総務部予防保健課 御堂鍼灸院3

五味子茶を味わっていると、奥から男性が出てきた。

「すいませ〜ん、お待たせしちゃいました。日々さんですね。先程は奥から失礼しました。初めまして、御堂と申します。お話は先ほど癸生河さんから伺ってます。ちょっとお待ちくださいね。別の患者さんの治療が終わったところなので。部屋すぐに用意しますんで。」

少し早口で喋る御堂先生、これまた勝手なイメージが覆された。ニコニコと笑顔だが、明らかにデカいというか分厚い。ラグビーなのか柔道なのか、鍛え上げられた前腕が袖からのぞいており、胸板の厚さが白衣の上からも見て取れる。

 

奥からお母さんに連れられて幼い男の子が出てきた。

慣れた手つきで紙コップを手に取り、ウォーターサーバーの水を飲み、お母さんに渡された絵本を棚に片付けた。

「しぇんしぇー、ありがとうございました。
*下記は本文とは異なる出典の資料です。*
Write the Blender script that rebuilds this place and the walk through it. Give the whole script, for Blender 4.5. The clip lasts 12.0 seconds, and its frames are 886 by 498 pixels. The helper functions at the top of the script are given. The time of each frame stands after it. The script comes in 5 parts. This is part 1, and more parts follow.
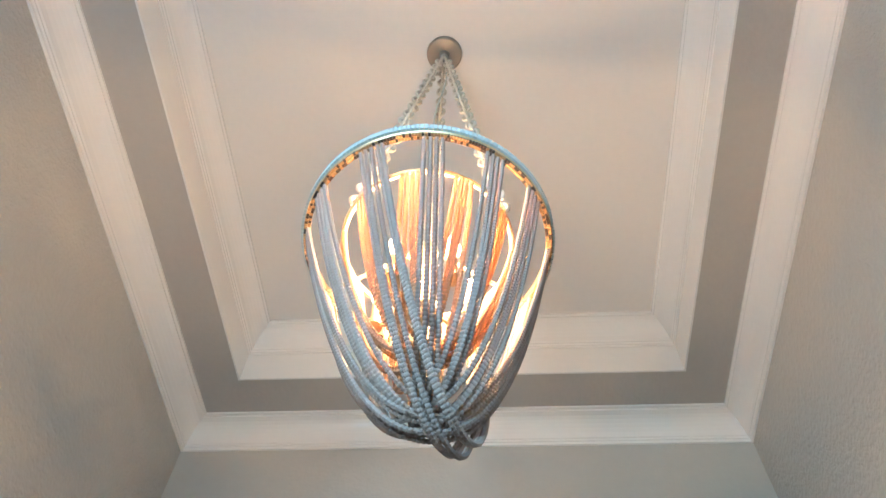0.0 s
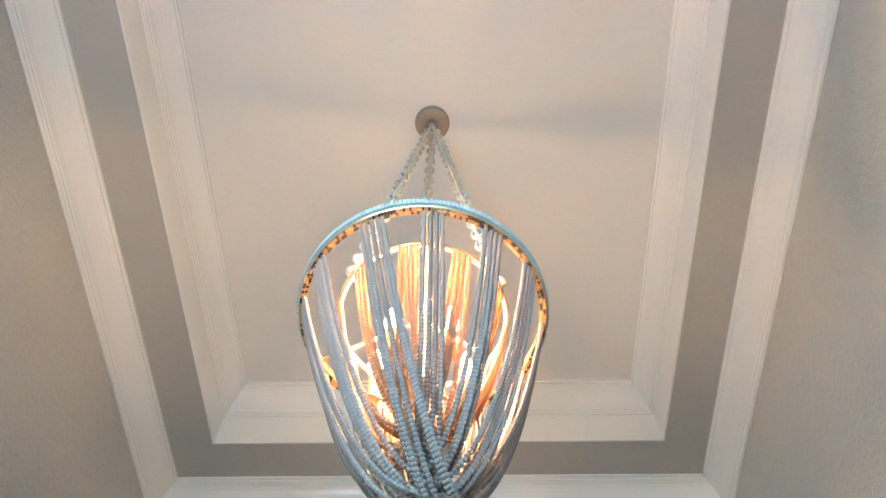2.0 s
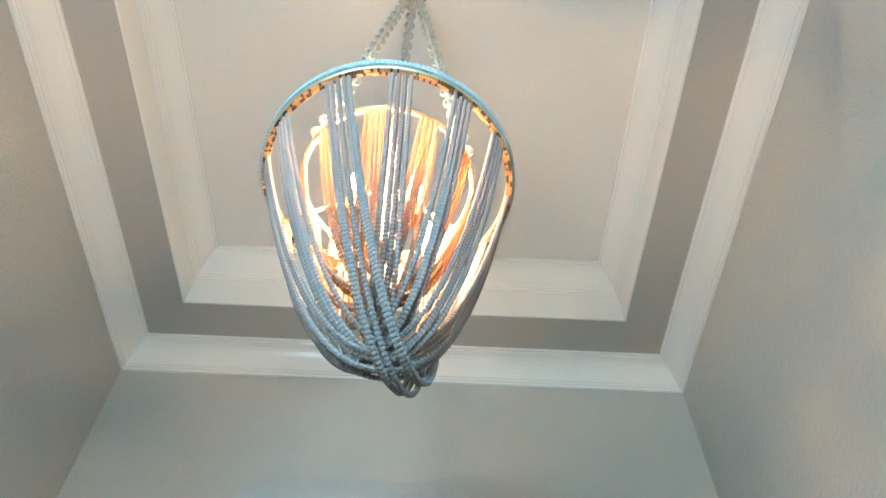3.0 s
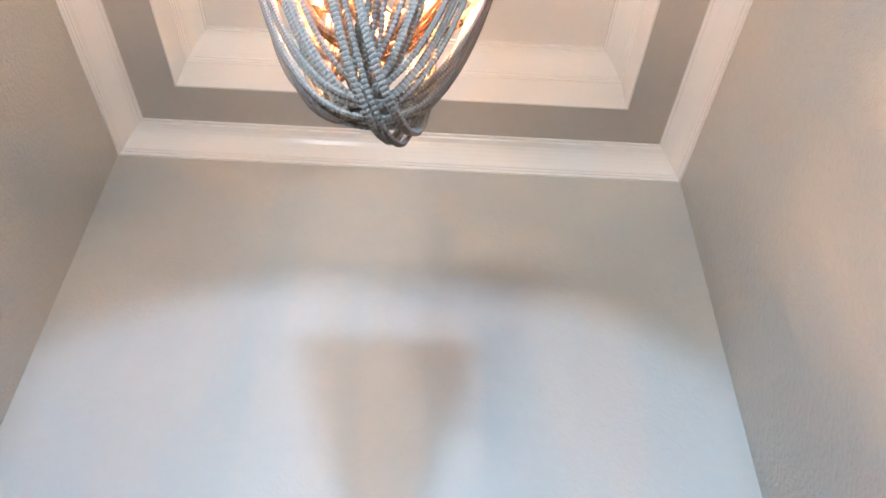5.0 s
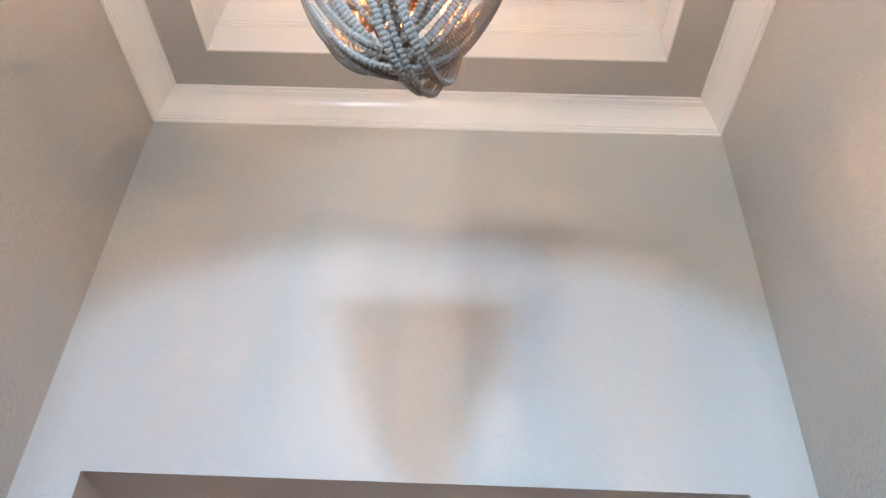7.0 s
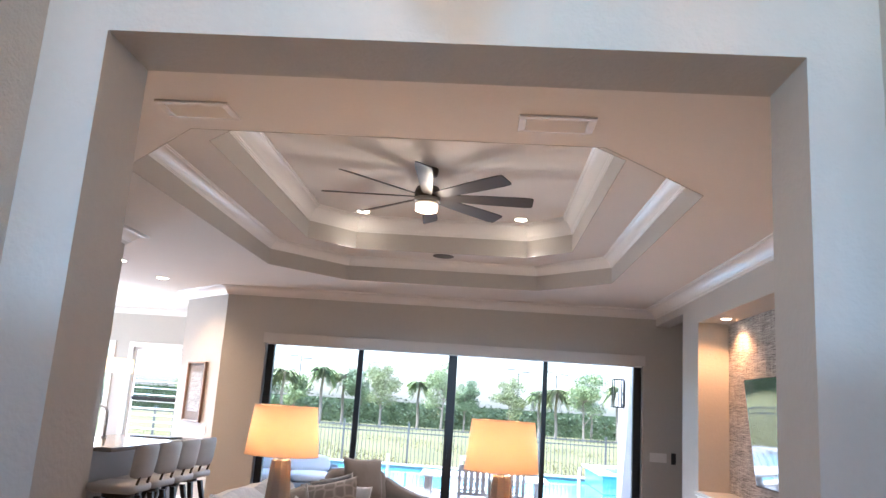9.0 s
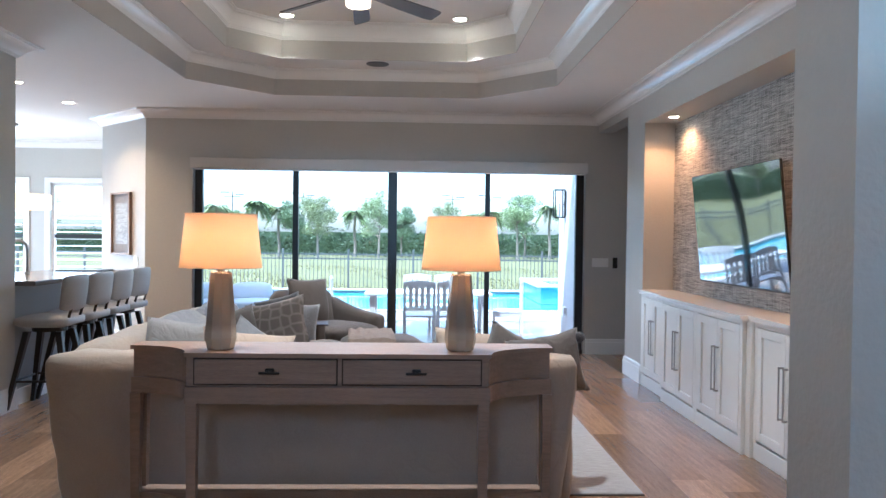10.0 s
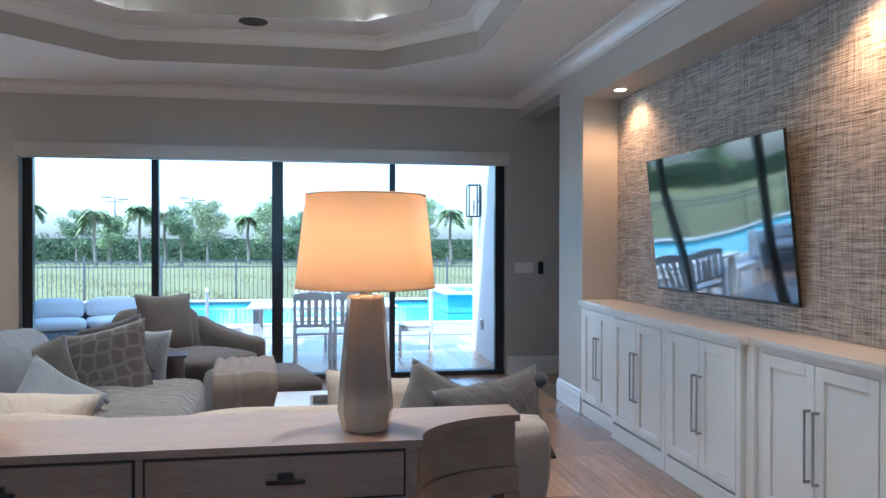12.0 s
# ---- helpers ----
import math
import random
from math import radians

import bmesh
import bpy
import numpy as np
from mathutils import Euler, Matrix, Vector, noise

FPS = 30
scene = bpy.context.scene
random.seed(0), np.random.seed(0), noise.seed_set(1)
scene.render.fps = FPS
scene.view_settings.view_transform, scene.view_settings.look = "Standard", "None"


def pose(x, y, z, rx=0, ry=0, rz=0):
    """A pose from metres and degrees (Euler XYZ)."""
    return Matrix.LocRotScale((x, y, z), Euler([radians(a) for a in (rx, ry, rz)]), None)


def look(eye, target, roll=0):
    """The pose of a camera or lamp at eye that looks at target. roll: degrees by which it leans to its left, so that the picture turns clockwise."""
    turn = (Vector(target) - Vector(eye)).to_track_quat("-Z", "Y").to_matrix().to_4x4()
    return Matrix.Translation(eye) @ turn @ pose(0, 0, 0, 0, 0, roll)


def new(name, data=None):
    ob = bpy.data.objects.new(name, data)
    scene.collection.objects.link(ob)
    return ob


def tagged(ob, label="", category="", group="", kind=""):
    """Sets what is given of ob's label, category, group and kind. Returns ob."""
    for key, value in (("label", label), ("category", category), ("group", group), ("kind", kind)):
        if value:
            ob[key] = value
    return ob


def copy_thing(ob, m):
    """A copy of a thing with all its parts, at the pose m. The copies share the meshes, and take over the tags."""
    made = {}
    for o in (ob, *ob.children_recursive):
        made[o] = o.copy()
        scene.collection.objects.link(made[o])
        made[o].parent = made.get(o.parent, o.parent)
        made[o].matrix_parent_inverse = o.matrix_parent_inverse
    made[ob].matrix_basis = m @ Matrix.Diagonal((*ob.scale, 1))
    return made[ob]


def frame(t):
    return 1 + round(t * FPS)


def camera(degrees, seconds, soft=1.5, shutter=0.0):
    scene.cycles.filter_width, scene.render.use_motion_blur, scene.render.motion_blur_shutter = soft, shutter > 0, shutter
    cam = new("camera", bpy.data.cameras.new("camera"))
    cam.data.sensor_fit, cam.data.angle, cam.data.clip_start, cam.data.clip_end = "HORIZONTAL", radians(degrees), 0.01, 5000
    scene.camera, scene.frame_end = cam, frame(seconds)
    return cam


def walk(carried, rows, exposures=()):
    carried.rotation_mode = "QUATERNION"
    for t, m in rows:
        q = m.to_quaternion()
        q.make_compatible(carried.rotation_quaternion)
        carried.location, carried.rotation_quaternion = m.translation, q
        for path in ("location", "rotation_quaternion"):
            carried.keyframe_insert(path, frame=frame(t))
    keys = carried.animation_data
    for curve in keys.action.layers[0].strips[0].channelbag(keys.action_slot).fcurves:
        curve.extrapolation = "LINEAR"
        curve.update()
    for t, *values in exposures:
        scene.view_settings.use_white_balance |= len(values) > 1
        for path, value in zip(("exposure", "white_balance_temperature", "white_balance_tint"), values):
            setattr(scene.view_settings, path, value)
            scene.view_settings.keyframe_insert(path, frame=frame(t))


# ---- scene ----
cam = camera(60.3, 12.0)
PATH = [
    (0, (0.109, -1.02, 1.853), (0.014, -0.008, 3.575), 3.0),
    (0.5, (0.081, -1.03, 1.852), (0.01, -0.076, 3.607), 2.75),
    (1, (0.055, -1.04, 1.853), (0.006, -0.12, 3.628), 1.8),
    (1.5, (0.044, -1.048, 1.858), (0.018, -0.151, 3.645), 0.9),
    (2, (0.054, -1.058, 1.853), (0.042, -0.175, 3.648), 0.2),
    (2.5, (0.059, -1.048, 1.849), (0.057, -0.117, 3.619), 0.4),
    (3, (0.09, -1.03, 1.855), (0.13, 0.124, 3.49), 0.9),
    (3.5, (0.125, -0.969, 1.825), (0.212, 0.393, 3.287), 0.8),
    (5.5, (0.117, -0.943, 1.814), (0.147, 0.581, 3.109), 1.7),
    (6, (0.12, -0.95, 1.824), (0.128, 0.579, 3.114), 2.1),
    (6.5, (0.12, -0.937, 1.826), (0.108, 0.607, 3.096), 2.4),
    (6.7, (0.12, -0.928, 1.823), (0.098, 0.632, 3.078), 2.5),
    (8.3, (0.179, -0.797, 1.761), (0.055, 1.004, 2.622), 3.1),
    (8.5, (0.184, -0.773, 1.73), (0.052, 1.083, 2.461), 3.3),
    (9, (0.16, -0.691, 1.642), (0.039, 1.264, 2.046), 3.9),
    (9.5, (0.087, -0.504, 1.566), (0.064, 1.491, 1.702), 2.2),
    (10, (0.064, -0.286, 1.497), (0.136, 1.712, 1.465), 0.7),
    (10.5, (0.112, 0.036, 1.488), (0.169, 2.034, 1.419), 0.3),
    (11, (0.051, 0.424, 1.467), (0.089, 2.423, 1.415), -0.1),
    (11.5, (0.058, 0.845, 1.473), (0.211, 2.839, 1.449), -0.3),
    (12, (0.144, 1.269, 1.462), (0.478, 3.241, 1.446), 0.1),
]
walk(cam, [(t, look(eye, target, roll)) for t, eye, target, roll in PATH], [(0.0, 2.68, 4900, 0), (2.0, 2.65, 4850, -1), (2.9, 2.75, 4500, -10), (3.6, 2.88, 4850, -2), (5.3, 3.12, 5300, 10), (6.7, 3.12, 5300, 10), (8.7, 3.1, 5600, 13), (9.1, 3.0, 5400, 10), (9.7, 2.85, 5000, 4), (10.6, 2.75, 4800, 1), (12.0, 2.5, 4600, -2)])

# ---- world and lamps ----
world = bpy.data.worlds.new("sky")
scene.world = world
world.use_nodes = True
wn = world.node_tree
sky = wn.nodes.new("ShaderNodeTexSky")
sky.sky_type, sky.sun_disc = "NISHITA", False
sky.sun_elevation, sky.sun_rotation = radians(61), radians(-125)
sky.air_density, sky.dust_density, sky.altitude = 1.0, 2.5, 0
wn.links.new(sky.outputs["Color"], wn.nodes["Background"].inputs["Color"])
wn.nodes["Background"].inputs["Strength"].default_value = 0.105


def lamp(name, kind, energy, colour, m, size=0.1, size_y=None, angle=None):
    data = bpy.data.lights.new(name, kind)
    data.energy, data.color = energy, colour
    if kind == "AREA":
        data.size = size
        if size_y:
            data.shape, data.size_y = "RECTANGLE", size_y
    elif kind == "SUN":
        data.angle = radians(angle)
    else:
        data.shadow_soft_size = size
        if kind == "SPOT":
            data.spot_size, data.spot_blend = radians(angle or 110), 0.6
    ob = new(name, data)
    ob.matrix_world = m
    return ob


WARM = (1.0, 0.62, 0.34)
sun_way = Vector((0.40, 0.28, -0.873))
lamp("sun", "SUN", 1.5, (1.0, 0.95, 0.88), look((0, 0, 30), Vector((0, 0, 30)) + sun_way), angle=0.5)
# daylight standing in the glazed openings
lamp("nook_daylight", "AREA", 12, (0.86, 0.94, 1.0), look((-6.4, 13.32, 1.5), (-6.0, 8, 1.2)), 2.2, 1.6)
lamp("entry_daylight", "AREA", 62, (0.50, 0.77, 1.0), look((-0.05, -9.5, 2.9), (-0.05, 1.3, 3.1)), 0.8, 0.42)
lamp("driveway_glare", "AREA", 28, (0.84, 0.97, 0.93), look((-1.67, -9.5, 1.05), (0.3, 1.3, 3.6)), 1.0, 0.55)
lamp("transom_daylight", "AREA", 3.2, (0.86, 0.96, 1.0), look((-0.74, -1.80, 2.66), (1.2, 0.9, 3.5)), 0.28, 0.95)
# added fill from the unseen kitchen side, in place of stronger daylight through the slider
lamp("west_fill_lamp", "AREA", 28, (0.95, 0.97, 1.0), look((-8.22, 11.2, 1.45), (0.0, 7.0, 1.6)), 2.4, 1.8)

# ---- materials ----
def rgb(c):
    return (c[0], c[1], c[2], 1.0)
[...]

ばいばーい。」

お母さんはバックから取り出した冊子に自分で受付のスタンプを押し、財布の中の小銭を募金箱のようなケースに放り込むと、丁寧にお辞儀をして立ち去っていった。

 

「さて、お待たせしました、改めまして、御堂です。大丈夫そうですか?」

「あ、はい、初めまして、日々長次郎と申します。すいません、急にお邪魔しちゃって。今朝、会社で仕事を始めようとした時に、腰が痛くて動けなくなってしまいまして、ただ、その場で会社の人に応急処置してもらいまして、今はどうにか。」

鍼灸院の先生と俺の長いやりとりが始まった。